Legal Age for Drinking/Serving Alcohol
As in all states, you must be 21 to consume alcohol. You must also be 21 years of age to work as a bartender. However, an individual can work as a server in a restaurant that sells alcohol at age 19, and 18 is the minimum age to work in a liquor store or transport alcohol.
Open Container Laws
There is an open container law in Ohio that forbids any previously opened bottles of alcohol from being carried in a vehicle where drivers or passengers have access. The bottles must be carried in the trunk of the car.
BAC Limits
If a driver is chemically tested (breath, blood, or urine) by a police officer and found to have a blood-alcohol content (BAC) of .08 percent or more, the driver is considered to be ‘per se intoxicated.’ This means that the test results are the only evidence required by the courts to convict a driver of driving under the influence (DUI).
Harsher penalties exist for drivers who exceed the .08 percent maximum legal BAC by .17 percent or more.
Drivers under the age of 21 are discouraged from drinking and driving by ‘zero tolerance laws.’ These laws punish underage drivers more harshly than adults who drink and drive.
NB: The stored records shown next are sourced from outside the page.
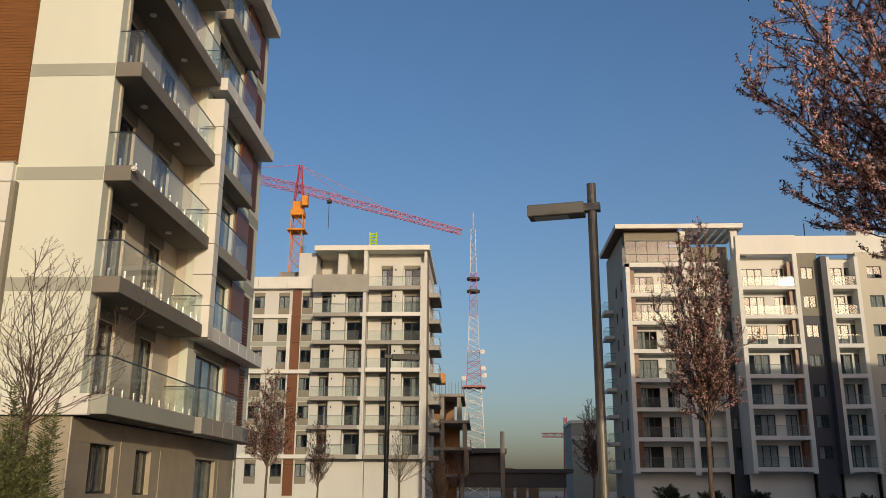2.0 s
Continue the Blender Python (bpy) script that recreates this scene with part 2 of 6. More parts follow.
def leafy(name, a, b2, rough=0.6, through=0.25):
    """Leaf or petal: colour varies clump by clump; some light passes through."""
    m = bpy.data.materials.new(name)
    m.use_nodes = True
    t = m.node_tree
    n, ln = t.nodes, t.links
    b = n["Principled BSDF"]
    b.inputs["Roughness"].default_value = rough
    g = n.new("ShaderNodeNewGeometry")
    mix = n.new("ShaderNodeMix")
    mix.data_type = "RGBA"
    mix.inputs["A"].default_value, mix.inputs["B"].default_value = (*a, 1), (*b2, 1)
    ln.new(g.outputs["Random Per Island"], mix.inputs["Factor"])
    ln.new(mix.outputs["Result"], b.inputs["Base Color"])
    tl = n.new("ShaderNodeBsdfTranslucent")
    ln.new(mix.outputs["Result"], tl.inputs["Color"])
    ms = n.new("ShaderNodeMixShader")
    ms.inputs["Fac"].default_value = through
    ln.new(b.outputs[0], ms.inputs[1])
    ln.new(tl.outputs[0], ms.inputs[2])
    ln.new(ms.outputs[0], n["Material Output"].inputs["Surface"])
    return m


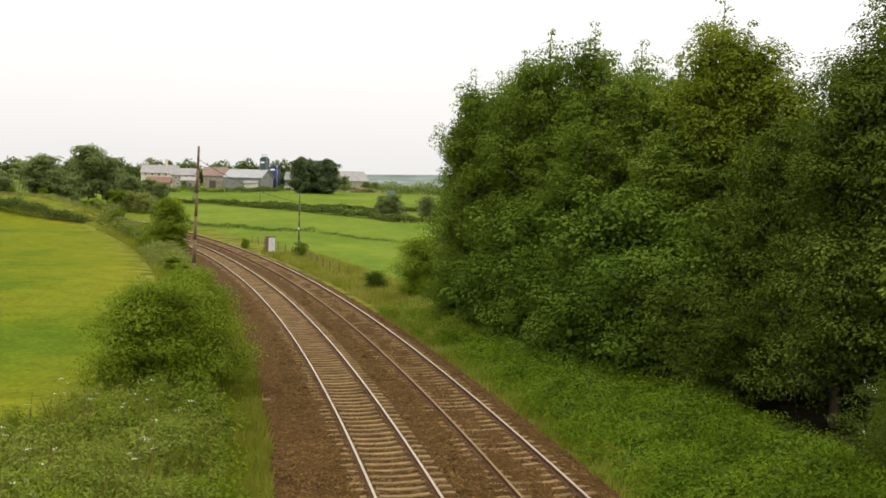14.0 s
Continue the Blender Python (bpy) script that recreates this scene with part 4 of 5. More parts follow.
# the belt of alders along the line; (x, y, top, turn, width, variant)
# the last three stand unseen beside the view, added to shade the verge
for x, y, top, turn, w, v in ((1.8, 66, 13.5, 20, 0.72, 0), (1.1, 67.5, 11.9, 260, 0.56, 1), (2.9, 65, 13.3, 140, 0.75, 2), (4.1, 63, 14.2, 200, 0.8, 1),
                              (5.4, 62, 15.1, 250, 0.85, 2), (7.2, 60, 15.3, 75, 0.9, 0), (9.3, 58, 14.2, 310, 0.85, 2), (10.5, 56.5, 13.4, 40, 0.8, 1), (11.7, 53, 15.5, 190, 0.9, 4),
                              (12.9, 52, 14.4, 30, 1.0, 4), (14.0, 51, 12.7, 300, 1.0, 4), (12.6, 44.5, 10.4, 95, 0.85, 3), (12.9, 39.3, 12.6, 170, 0.78, 3), (14.2, 37.5, 14.8, 280, 1.0, 3), (15.8, 40, 14.8, 100, 0.95, 3),
                              (6.8, 67, 13.6, 330, 1.0, 5), (10.9, 63, 13.0, 10, 0.9, 5), (14.8, 57, 12.2, 200, 1.0, 5), (16.4, 47, 12.0, 140, 1.0, 5),
                              (9.6, 52.0, 10.6, 130, 0.85, 1), (6.6, 56.0, 10.8, 60, 0.8, 0), (3.4, 67.5, 12.9, 90, 0.8, 5), (8.4, 63.5, 13.9, 210, 0.85, 5), (12.8, 55.5, 13.8, 330, 0.85, 5), (15.2, 42.5, 13.0, 20, 0.8, 5), (14.8, 29.5, 13.5, 60, 0.95, 5), (13.6, 24.5, 13.0, 200, 0.95, 5), (12.8, 19.0, 13.0, 320, 0.95, 5)):
    zz = float(ground_z(np.float64(x), np.float64(y)))
    tint = {3: "tall leafy tree with grey-green crown and dark hollows", 4: "tall alder tree with a yellowish green crown"}.get(v, "tall leafy alder tree with dark green crown")
    plant("alder_tree", ALDER[v], x, y, turn, (w, w, (top - zz) / 14.5), tint, "tree", "trees along the line", sway=0.5)

# the last four, added behind the trees, block light coming through the belt
for x, y, turn, size, v in ((0.9, 64.0, 10, 0.75, 0), (2.6, 59.5, 80, 0.95, 1), (3.9, 55.0, 150, 1.0, 0), (5.6, 51.0, 220, 1.1, 1), (6.9, 47.8, 300, 1.05, 0), (8.2, 45.5, 30, 1.15, 1),
                            (9.2, 43.0, 120, 0.95, 2), (10.0, 41.2, 200, 0.72, 2), (12.5, 33.2, 330, 0.55, 2), (12.0, 31.4, 60, 0.42, 2), (12.9, 30.2, 160, 0.6, 2), (12.0, 28.6, 250, 0.40, 2), (12.6, 26.8, 20, 0.55, 2),
                            (7.6, 50.5, 60, 1.6, 0), (10.4, 46.8, 230, 1.5, 1), (4.8, 57.5, 340, 1.5, 1), (17.0, 42.5, 10, 1.3, 2), (17.4, 38.5, 140, 1.3, 2), (15.6, 34.2, 250, 1.1, 2), (17.6, 46.5, 80, 1.2, 2)):
    plant("shrub", SHRUB[v], x, y, turn, size, "dense green shrub under the alder trees", "shrub", "shrubs under the trees")

plant("shrub", SHRUB[1], -4.6, 86, 40, (0.45, 0.45, 0.32), "low green bush beside the line", "shrub")

HAW = tree_meshes(41, 4.0, 1.95, 38000, 0.085, M["hawthorn"], 0.02, False, 0.70, 0.85, 70)
HAW2 = tree_meshes(42, 5.8, 2.15, 30000, 0.15, M["bush_light"], 0.02, False, 0.75, 0.8, 50)
for x, y, turn, size, words in ((-9.3, 39.2, 0, (0.98, 0.92, 0.92), "broad rounded hawthorn bush beside the track"), (-8.8, 43.0, 130, (0.86, 0.90, 1.02), "taller hawthorn bush growing behind a larger one"),
                                (-8.55, 41.3, 250, (0.42, 0.55, 0.72), "small hawthorn bush beside the grass verge"), (-10.0, 48.0, 220, (0.75, 0.80, 0.85), "hawthorn bush between field and track"),
                                (-10.8, 52.5, 40, (0.55, 0.60, 0.66), "low hawthorn bush between field and track")):
    plant("hawthorn_bush", HAW, x, y, turn, size, words, "bush", "hawthorns by the track", sway=0.2)
plant("hawthorn_bush", HAW, -1.1, 79.0, 60, (1.05, 1.0, 1.0), "light green bush at the edge of the pasture", "bush")
plant("hawthorn_bush", HAW2, -28.9, 126.5, 60, (1.0, 1.0, 1.0), "upright green bush beside the curve", "bush")

# ---------------------------------------------------------------- verge plants (stuff that nobody could count)


def ground_points(rng, n, s0, s1, o0, o1, near=1.4):
    s = s0 + (s1 - s0) * rng.random(n) ** near
    off = rng.uniform(o0, o1, n)
    P = line_at(s, off, 0.0)
    P[:, 2] = ground_z(P[:, 0], P[:, 1])
    return P


def patchy(P, scale, cut, rng):
    v = np.array([noise.noise(Vector((p[0] * scale, p[1] * scale, 3.0))) for p in P])
    return P[v + rng.normal(0, 0.12, len(P)) > cut]


def stuff(name, quads, m, label, category):
    return tagged(new(name, quads_mesh(name, quads, m)), label, category, kind="stuff")


def leafy_tufts(rng, P, height, spread, leaves, leaf):
    """Leaves rising in loose mounds from the points P."""
    n = len(P) * leaves
    B = np.repeat(P, leaves, 0)
    wave = np.array([noise.noise(Vector((p[0] * 0.55, p[1] * 0.55, 7.0))) for p in P])
    h = np.repeat(height * np.clip(0.85 + 1.1 * wave, 0.25, 1.7) * rng.uniform(0.6, 1.15, len(P)), leaves)
    r = rng.normal(0, spread, (n, 2))
    u = rng.random(n) ** 0.6
    C = B + np.stack([r[:, 0], r[:, 1], h * u * np.exp(-(r ** 2).sum(1) / (4 * spread ** 2))], 1)
    N = np.stack([r[:, 0] / spread * 0.5, r[:, 1] / spread * 0.5, np.ones(n)], 1) + rng.normal(0, 0.4, (n, 3))
    return leaf_quads(rng, C, N, leaf, leaf * 0.6)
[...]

In Ohio, an underage driver with a BAC of .02 percent or more is subject to such enhanced penalties.
Penalties
A driver suspected of driving under the influence must comply with breath, blood, or urine testing under ‘implied consent laws.’ Refusing to take the tests carries the penalty of mandatory driver’s license suspension for up to a year.
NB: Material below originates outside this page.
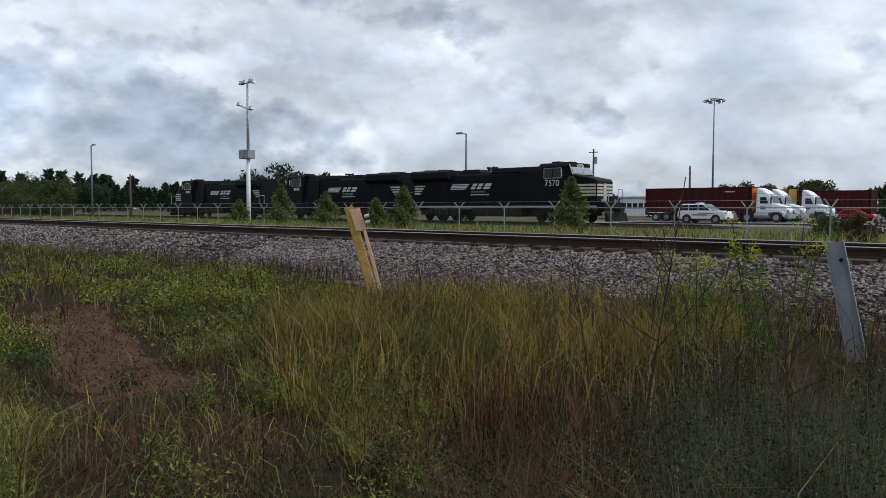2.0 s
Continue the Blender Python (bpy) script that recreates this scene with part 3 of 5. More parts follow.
# ---------------------------------------------------------------- gantry crane
def gantry_crane():
    x0, x1, y0, y1, top = 98.0, 106.6, 133.0, 156.5, 21.9
    c = thing("gantry_crane", pose(0, 0, YARD), "blue and white rubber-tyred gantry crane over the stacks", "crane")
    for x in (x0, x1):
        for y in (y0, y1):
            part("leg", Shape().box(x - 0.75, x + 0.75, y - 0.55, y + 0.55, 1.6, top - 1.1, (0.15, 0.15, 0, 0)), M["crane_blue"], c, bevel=0.03)
            w = part("wheel", Shape().rod((x - 0.9, y - 0.3, 0.8), (x - 0.9, y + 0.3, 0.8), 0.8, n=16).rod((x + 0.9, y - 0.3, 0.8), (x + 0.9, y + 0.3, 0.8), 0.8, n=16), M["rubber"], c)
        # added white strip: paints the light on the leg's side face
        part("lit_leg_strip", Shape().box(x - 0.98, x - 0.762, y0 - 0.3, y0 + 0.3, 2.0, top - 1.31), M["crane_white"], c, "white strip added for the lit side of a leg")
        g = part("girder", Shape().box(x - 0.6, x + 0.6, y0 - 1.2, y1 + 1.2, top - 1.1, top + 0.3), M["crane_white"], c, "white box girder", bevel=0.04)
        part("walkway", Shape().box(x - 1.5, x + 1.5, y0 - 1.6, y1 + 1.6, top + 0.36, top + 0.44), M["dark_pole"], g)
        rail = Shape()
        for dx in (-1.45, 1.45):
            for k in range(15):
                y = y0 - 1.5 + k * (y1 - y0 + 3) / 14
                rail.rod((x + dx, y, top + 0.44), (x + dx, y, top + 1.5), 0.035, n=5)
            for z in (0.95, 1.5):
                rail.rod((x + dx, y0 - 1.5, top + z), (x + dx, y1 + 1.5, top + z), 0.035, n=5)
        part("handrail", rail, M["crane_white"], g)
    for y in (y0, y1):
        part("sill_beam", Shape().box(x0 + 0.76, x1 - 0.76, y - 0.4, y + 0.4, 1.7, 2.5), M["crane_blue"], c)
        part("tie_beam", Shape().box(x0 + 0.7, x1 - 0.7, y - 0.18, y + 0.18, 11.6, 12.0), M["crane_blue"], c)
        br = Shape().rod((x0 + 0.7, y, 11.6), (x0 + 4.3, y, 7.4), 0.12).rod((x1 - 0.7, y, 11.6), (x1 - 4.3, y, 7.4), 0.12)
        part("brace", br, M["crane_blue"], c)
    st = Shape()
    for k in range(22):
        st.box(x0 + 1.2 + k * 0.2, x0 + 1.45 + k * 0.2, y0 - 1.1, y0 - 0.5, 11.4 - k * 0.28, 11.46 - k * 0.28)
    st.rod((x0 + 1.2, y0 - 1.1, 12.3), (x0 + 5.6, y0 - 1.1, 6.1), 0.05).rod((x0 + 1.2, y0 - 0.5, 12.3), (x0 + 5.6, y0 - 0.5, 6.1), 0.05)
    part("stair", st, M["crane_white"], c)
    ty = y0 + 4.5
    t = part("trolley", Shape().box(x0 - 0.9, x1 + 0.9, ty - 2.6, ty + 2.6, top + 0.5, top + 1.0), M["dark_pole"], c, "dark machinery trolley")
    part("winch", Shape().box(x0 + 0.5, x0 + 3.4, ty - 1.6, ty + 1.6, top + 1.0, top + 2.9).rod((x0 + 4.2, ty - 1.4, top + 1.8), (x0 + 4.2, ty + 1.4, top + 1.8), 0.8, n=12), M["dark_pole"], t, bevel=0.05)
    part("winch", Shape().box(x0 + 5.4, x1 - 0.6, ty - 1.2, ty + 1.2, top + 1.0, top + 2.2).rod((x1 - 1.4, ty - 1.9, top + 1.5), (x1 - 1.4, ty + 1.9, top + 1.5), 0.6, n=12), M["dark_pole"], t, bevel=0.05)
    part("mast", Shape().rod((x0 + 1.0, ty, top + 2.8), (x0 + 1.0, ty, top + 4.4), 0.12).box(x0 + 0.6, x0 + 1.4, ty - 0.2, ty + 0.2, top + 3.6, top + 3.8), M["dark_pole"], t)
    clutter = Shape()
    rng = random.Random(12)
    for k in range(26):
        cx, cy, cz, w = rng.uniform(x0 - 0.4, x1 + 0.3), ty + rng.uniform(-2.4, 2.2), top + rng.uniform(-1.6, 1.6), rng.uniform(0.25, 0.8)
        clutter.box(cx - w, cx + w, cy - w * 0.6, cy + w * 0.6, cz - w * 0.4, cz + w * 0.4)
    for k in range(8):
        clutter.rod((x0 - 0.8 + k * 1.3, ty - 2.5, top + 0.5), (x0 - 0.8 + k * 1.3, ty - 2.5, top + 1.7), 0.05, n=5)
    clutter.rod((x0 - 0.8, ty - 2.5, top + 1.7), (x1 + 0.8, ty - 2.5, top + 1.7), 0.05, n=5)
    part("machinery", clutter, M["dark_pole"], t, "winch gear, motors and handrails")
    cab = part("operator_cab", Shape().box(x0 + 4.3, x0 + 6.9, ty - 3.6, ty - 1.4, top - 3.4, top - 0.9), M["crane_white"], c, "white operator cab", bevel=0.06)
    part("window", Shape().box(x0 + 4.6, x0 + 5.5, ty - 3.64, ty - 3.6, top - 2.9, top - 1.4).box(x0 + 5.7, x0 + 6.6, ty - 3.64, ty - 3.6, top - 2.9, top - 1.4), M["glass"], cab)
    sp = part("spreader", Shape().box(x0 - 3.2, x0 + 9.2, ty - 0.45, ty + 0.45, top - 4.6, top - 3.9).box(x0 + 1.0, x0 + 5.0, ty - 0.9, ty + 0.9, top - 3.9, top - 2.9), M["crane_red"], c, "red lifting spreader", bevel=0.05)
    part("spreader_end", Shape().box(x0 - 3.5, x0 - 2.9, ty - 1.2, ty + 1.2, top - 5.2, top - 4.0).box(x0 + 8.9, x0 + 9.5, ty - 1.2, ty + 1.2, top - 5.2, top - 4.0), M["crane_red"], sp)
    cables = Shape()
    for x in (x0 + 1.2, x0 + 4.8):
        for y in (ty - 0.8, ty + 0.8):
            cables.rod((x, y, top - 2.9), (x, y, top + 0.5), 0.04, n=5)
    part("cable", cables, M["dark_pole"], sp)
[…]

Removal of the driver’s license by the DMV (Department of Motor Vehicles) results in six months for the first DUI conviction and one year’s suspension for the second and third offenses.
With the fourth DUI offense in Ohio, the courts can order that a defendant’s car be confiscated either permanently or temporarily. The courts can order that an ignition interlock system be installed in a convicted driver’s vehicle, and, with the third DUI conviction, the Ohio courts can order treatment or assessment for alcohol abuse.
DUI is considered a felony in Ohio after the third conviction.